## [Exercise prompt]
Output the first line of the listing and each line after it, up to and including the line that contains "random.seed(0), np.random.seed(0), noise.seed_set(1)", exactly as written, minus the pictures.
>> START Provided material
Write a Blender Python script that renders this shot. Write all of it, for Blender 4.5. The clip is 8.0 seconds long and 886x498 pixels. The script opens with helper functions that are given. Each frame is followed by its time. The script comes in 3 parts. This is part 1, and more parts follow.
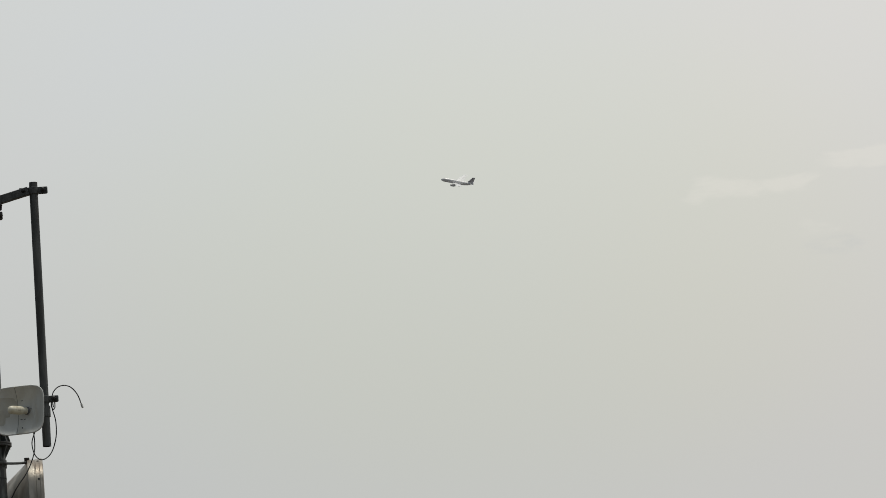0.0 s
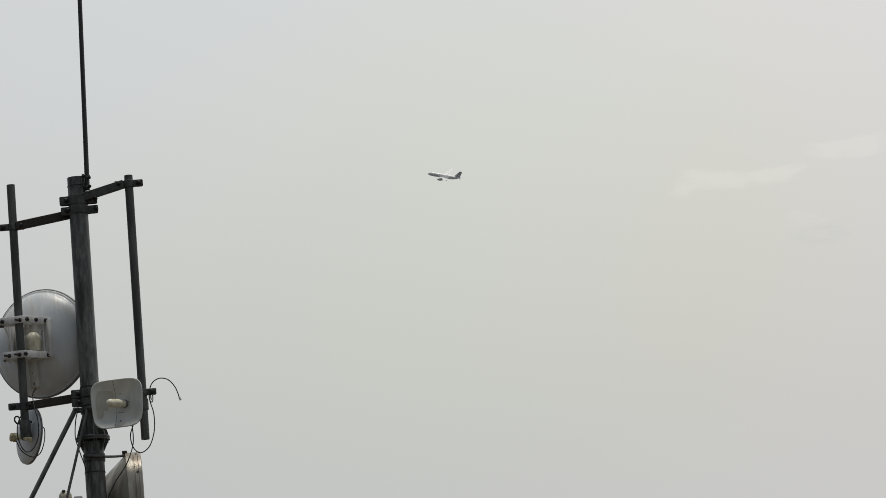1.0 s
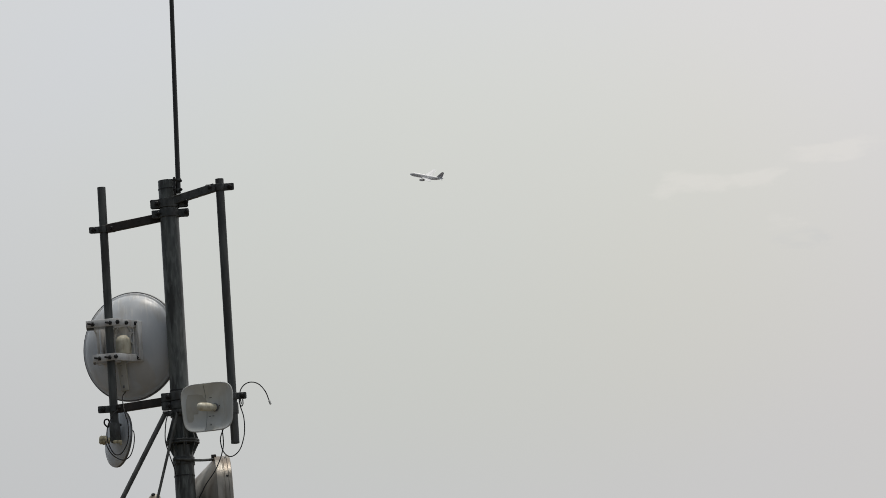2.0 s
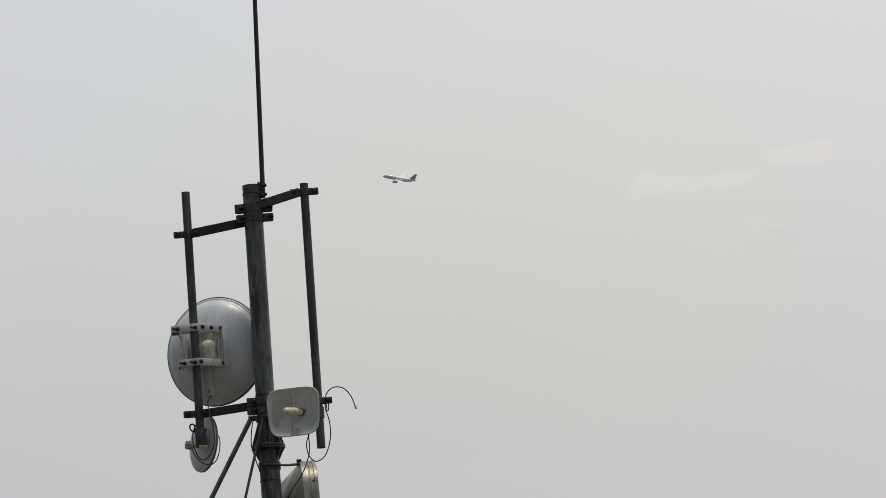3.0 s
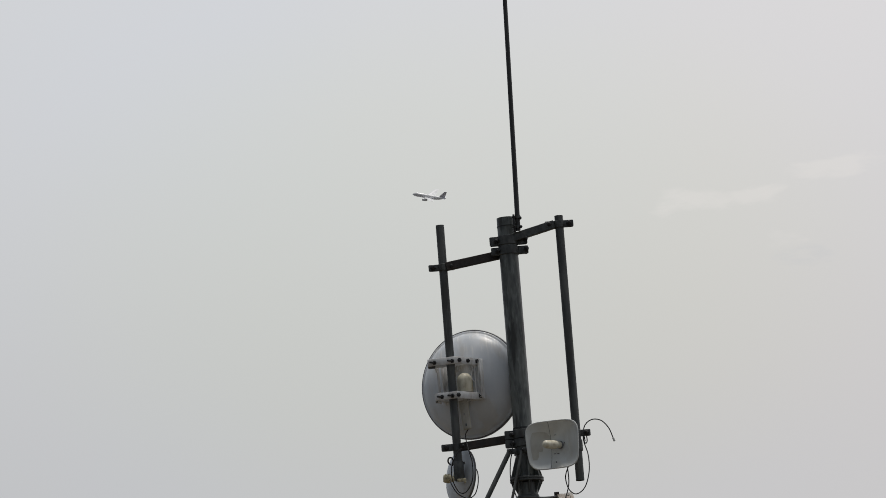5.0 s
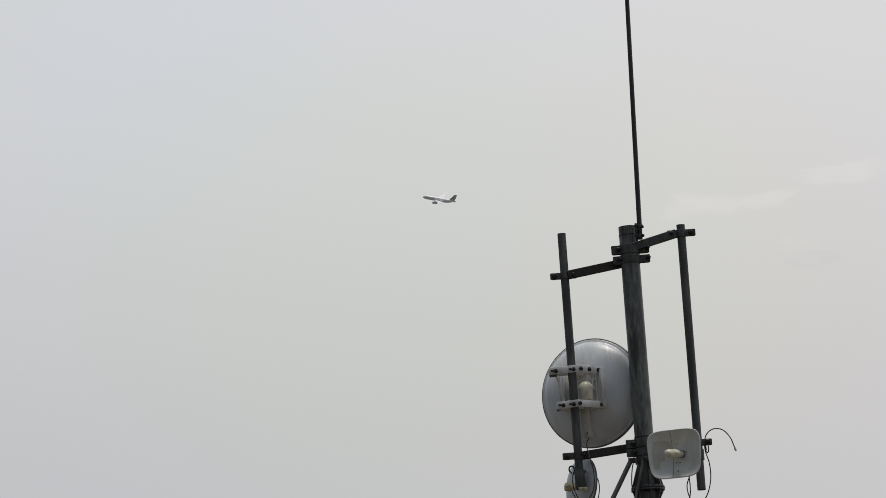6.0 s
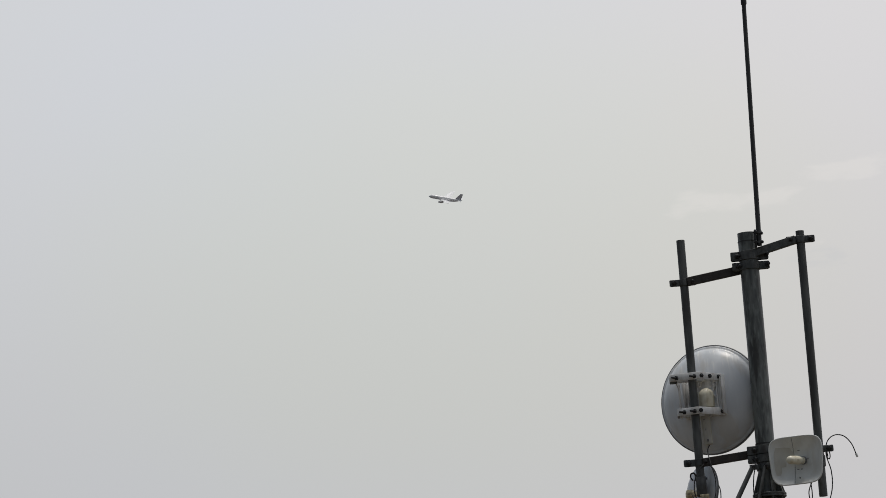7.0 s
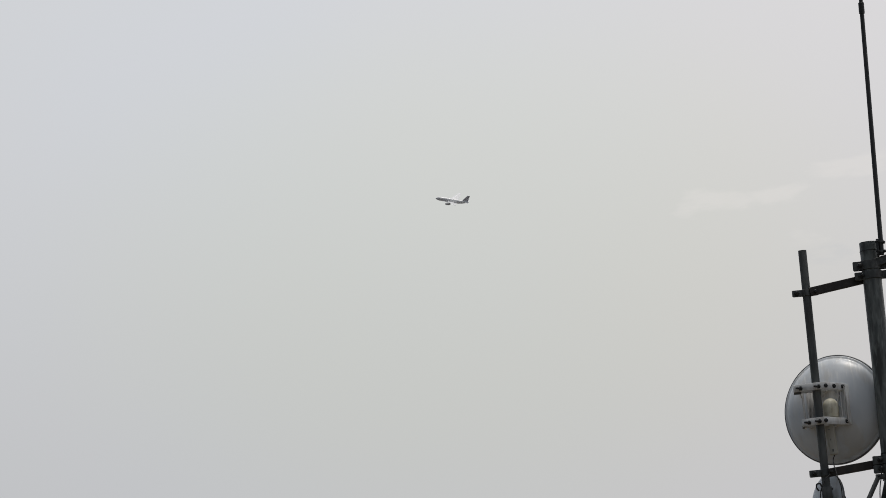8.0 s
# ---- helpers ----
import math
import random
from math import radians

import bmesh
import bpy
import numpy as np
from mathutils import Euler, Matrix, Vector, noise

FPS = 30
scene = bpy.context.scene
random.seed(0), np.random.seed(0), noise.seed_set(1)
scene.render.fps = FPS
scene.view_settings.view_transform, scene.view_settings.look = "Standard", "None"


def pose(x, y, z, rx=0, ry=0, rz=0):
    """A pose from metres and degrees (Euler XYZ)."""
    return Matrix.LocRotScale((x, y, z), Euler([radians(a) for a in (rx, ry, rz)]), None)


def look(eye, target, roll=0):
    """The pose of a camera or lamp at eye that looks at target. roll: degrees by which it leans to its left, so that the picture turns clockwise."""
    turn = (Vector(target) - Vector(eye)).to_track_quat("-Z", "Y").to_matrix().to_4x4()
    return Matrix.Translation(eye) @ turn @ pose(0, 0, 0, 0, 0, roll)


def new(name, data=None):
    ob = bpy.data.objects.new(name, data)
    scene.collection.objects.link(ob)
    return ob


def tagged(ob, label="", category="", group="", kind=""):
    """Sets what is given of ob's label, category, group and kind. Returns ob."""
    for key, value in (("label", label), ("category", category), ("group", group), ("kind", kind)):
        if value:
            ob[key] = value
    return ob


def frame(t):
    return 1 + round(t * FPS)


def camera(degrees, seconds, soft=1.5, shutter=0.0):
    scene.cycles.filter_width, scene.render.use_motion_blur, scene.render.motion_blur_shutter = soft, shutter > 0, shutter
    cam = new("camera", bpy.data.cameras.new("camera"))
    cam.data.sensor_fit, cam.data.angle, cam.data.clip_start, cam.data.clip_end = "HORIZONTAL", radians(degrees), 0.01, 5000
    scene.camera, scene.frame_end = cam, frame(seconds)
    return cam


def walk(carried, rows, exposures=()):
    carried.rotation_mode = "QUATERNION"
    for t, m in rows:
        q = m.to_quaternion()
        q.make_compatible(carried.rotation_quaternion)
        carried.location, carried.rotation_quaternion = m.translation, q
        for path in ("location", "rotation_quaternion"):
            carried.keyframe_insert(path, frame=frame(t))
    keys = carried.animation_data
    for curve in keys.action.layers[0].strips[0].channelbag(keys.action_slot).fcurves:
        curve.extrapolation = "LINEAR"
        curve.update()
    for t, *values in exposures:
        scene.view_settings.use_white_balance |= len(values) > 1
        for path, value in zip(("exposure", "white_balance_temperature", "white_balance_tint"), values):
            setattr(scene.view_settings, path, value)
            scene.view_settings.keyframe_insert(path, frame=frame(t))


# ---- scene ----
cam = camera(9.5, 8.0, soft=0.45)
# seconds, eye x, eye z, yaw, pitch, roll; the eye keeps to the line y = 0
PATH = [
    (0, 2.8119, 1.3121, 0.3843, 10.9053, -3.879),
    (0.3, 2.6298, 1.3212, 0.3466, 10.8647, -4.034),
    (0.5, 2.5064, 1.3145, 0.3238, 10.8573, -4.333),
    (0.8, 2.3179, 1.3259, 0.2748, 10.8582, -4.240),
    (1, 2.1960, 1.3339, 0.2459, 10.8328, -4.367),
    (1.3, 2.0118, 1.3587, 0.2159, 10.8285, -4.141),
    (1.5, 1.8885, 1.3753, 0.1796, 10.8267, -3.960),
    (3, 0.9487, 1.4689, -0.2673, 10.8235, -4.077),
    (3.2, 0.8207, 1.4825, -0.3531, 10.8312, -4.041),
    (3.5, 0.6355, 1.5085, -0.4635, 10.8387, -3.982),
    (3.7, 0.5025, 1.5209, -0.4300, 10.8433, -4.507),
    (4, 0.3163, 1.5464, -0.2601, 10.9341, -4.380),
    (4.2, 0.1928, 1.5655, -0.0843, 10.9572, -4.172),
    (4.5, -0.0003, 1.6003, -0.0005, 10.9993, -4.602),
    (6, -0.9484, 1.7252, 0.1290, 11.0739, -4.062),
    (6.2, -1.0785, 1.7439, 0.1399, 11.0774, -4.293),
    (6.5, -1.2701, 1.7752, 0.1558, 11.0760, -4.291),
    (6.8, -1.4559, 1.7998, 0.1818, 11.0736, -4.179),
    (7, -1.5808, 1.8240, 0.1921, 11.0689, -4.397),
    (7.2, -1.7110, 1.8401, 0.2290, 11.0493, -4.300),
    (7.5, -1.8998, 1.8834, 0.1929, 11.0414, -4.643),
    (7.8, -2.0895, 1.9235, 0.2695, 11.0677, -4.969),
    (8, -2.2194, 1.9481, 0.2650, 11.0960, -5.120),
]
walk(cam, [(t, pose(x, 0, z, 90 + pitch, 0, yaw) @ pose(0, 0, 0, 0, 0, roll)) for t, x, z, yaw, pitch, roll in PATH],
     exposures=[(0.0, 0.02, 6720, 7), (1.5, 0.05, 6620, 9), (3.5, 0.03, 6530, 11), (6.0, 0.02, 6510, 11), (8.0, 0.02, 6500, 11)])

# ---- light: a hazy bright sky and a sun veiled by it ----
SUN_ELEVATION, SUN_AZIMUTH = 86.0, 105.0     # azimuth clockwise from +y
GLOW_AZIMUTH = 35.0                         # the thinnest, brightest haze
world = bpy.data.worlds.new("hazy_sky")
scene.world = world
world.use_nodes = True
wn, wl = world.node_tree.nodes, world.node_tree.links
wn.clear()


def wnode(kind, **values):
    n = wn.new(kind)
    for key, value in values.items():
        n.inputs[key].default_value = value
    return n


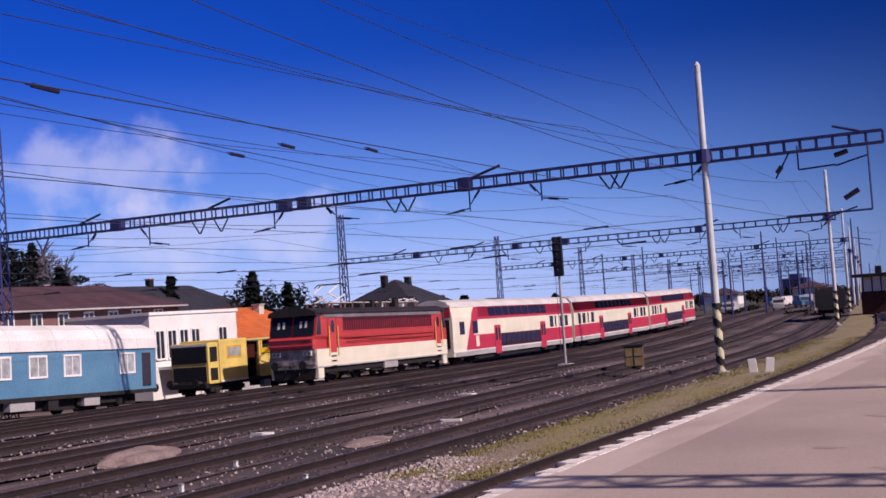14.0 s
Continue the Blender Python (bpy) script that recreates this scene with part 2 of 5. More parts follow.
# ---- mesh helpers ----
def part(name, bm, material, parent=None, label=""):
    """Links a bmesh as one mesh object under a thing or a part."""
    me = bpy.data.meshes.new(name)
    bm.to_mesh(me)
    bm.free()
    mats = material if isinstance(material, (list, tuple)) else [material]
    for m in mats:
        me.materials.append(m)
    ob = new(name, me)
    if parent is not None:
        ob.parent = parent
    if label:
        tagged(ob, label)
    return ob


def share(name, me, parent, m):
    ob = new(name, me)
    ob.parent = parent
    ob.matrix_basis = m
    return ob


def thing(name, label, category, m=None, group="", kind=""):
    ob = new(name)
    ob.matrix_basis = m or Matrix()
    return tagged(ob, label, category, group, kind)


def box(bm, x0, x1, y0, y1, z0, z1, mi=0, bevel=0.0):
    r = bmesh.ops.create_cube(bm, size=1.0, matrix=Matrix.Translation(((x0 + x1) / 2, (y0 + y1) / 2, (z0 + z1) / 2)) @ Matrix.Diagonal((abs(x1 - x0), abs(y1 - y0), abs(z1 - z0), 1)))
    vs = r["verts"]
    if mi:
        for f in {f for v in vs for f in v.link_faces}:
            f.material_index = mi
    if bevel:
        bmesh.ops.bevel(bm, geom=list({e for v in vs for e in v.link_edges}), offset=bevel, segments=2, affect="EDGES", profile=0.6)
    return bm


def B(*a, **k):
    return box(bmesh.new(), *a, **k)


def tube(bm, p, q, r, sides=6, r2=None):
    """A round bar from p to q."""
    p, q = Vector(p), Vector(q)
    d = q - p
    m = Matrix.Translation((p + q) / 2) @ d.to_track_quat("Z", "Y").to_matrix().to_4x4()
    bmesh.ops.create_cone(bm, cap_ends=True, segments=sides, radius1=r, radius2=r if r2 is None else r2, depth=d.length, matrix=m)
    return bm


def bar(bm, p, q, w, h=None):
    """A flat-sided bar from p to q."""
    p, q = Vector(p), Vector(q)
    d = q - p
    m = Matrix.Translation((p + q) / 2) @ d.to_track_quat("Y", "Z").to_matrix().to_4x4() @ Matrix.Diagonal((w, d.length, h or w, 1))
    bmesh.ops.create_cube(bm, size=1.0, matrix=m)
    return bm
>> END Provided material
## [Response for this exercise]
Write a Blender Python script that renders this shot. Write all of it, for Blender 4.5. The clip is 8.0 seconds long and 886x498 pixels. The script opens with helper functions that are given. Each frame is followed by its time. The script comes in 3 parts. This is part 1, and more parts follow.
0.0 s
1.0 s
2.0 s
3.0 s
5.0 s
6.0 s
7.0 s
8.0 s
# ---- helpers ----
import math
import random
from math import radians

import bmesh
import bpy
import numpy as np
from mathutils import Euler, Matrix, Vector, noise

FPS = 30
scene = bpy.context.scene
random.seed(0), np.random.seed(0), noise.seed_set(1)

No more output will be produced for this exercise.